Q4: The paper still relies on the PDM scorer to evaluate planner-generated trajectories, which often requires precise lane markings and surrounding vehicle motion information. Such information is often expensive to obtain in real-world scenarios.

Thanks for your valuable comments, and we understand your concerns. However, our study primarily focuses on improving the trajectory planning paradigm and the quality of its planned trajectories given well-perceived environmental information, rather than addressing the perception challenge itself. In real-world scenarios, high-fidelity perception systems in autonomous vehicles already provide such environmental information, ensuring that our approach remains applicable in practical deployments.

最终决定

The paper proposes a scenario-aware hybrid planner for closed-loop trajectory prediction. It combines a lightweight rule-based planner and a comprehensive learning-based planner. The motivation is clearly stated with comprehensive experiments.

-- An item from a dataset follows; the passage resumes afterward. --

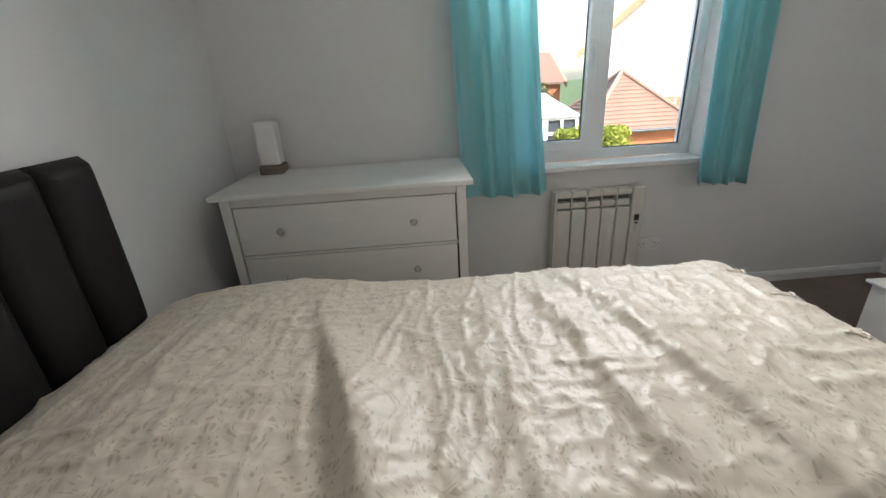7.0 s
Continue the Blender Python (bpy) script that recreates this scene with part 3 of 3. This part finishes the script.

All reviewers (two short reviews) reach concensus that the manuscript is in good shape. AC step in, read the paper and rebuttal. The methodology seems to be naive and simple (raised by reviewers as well). Given the fact authors have responded and made the distinction, AC felt the overall good merits of the paper slightly weigh over the concerning part.

Please incorporate all the revisions, esp. the comparison with recent SOTAs, missing references into the final version.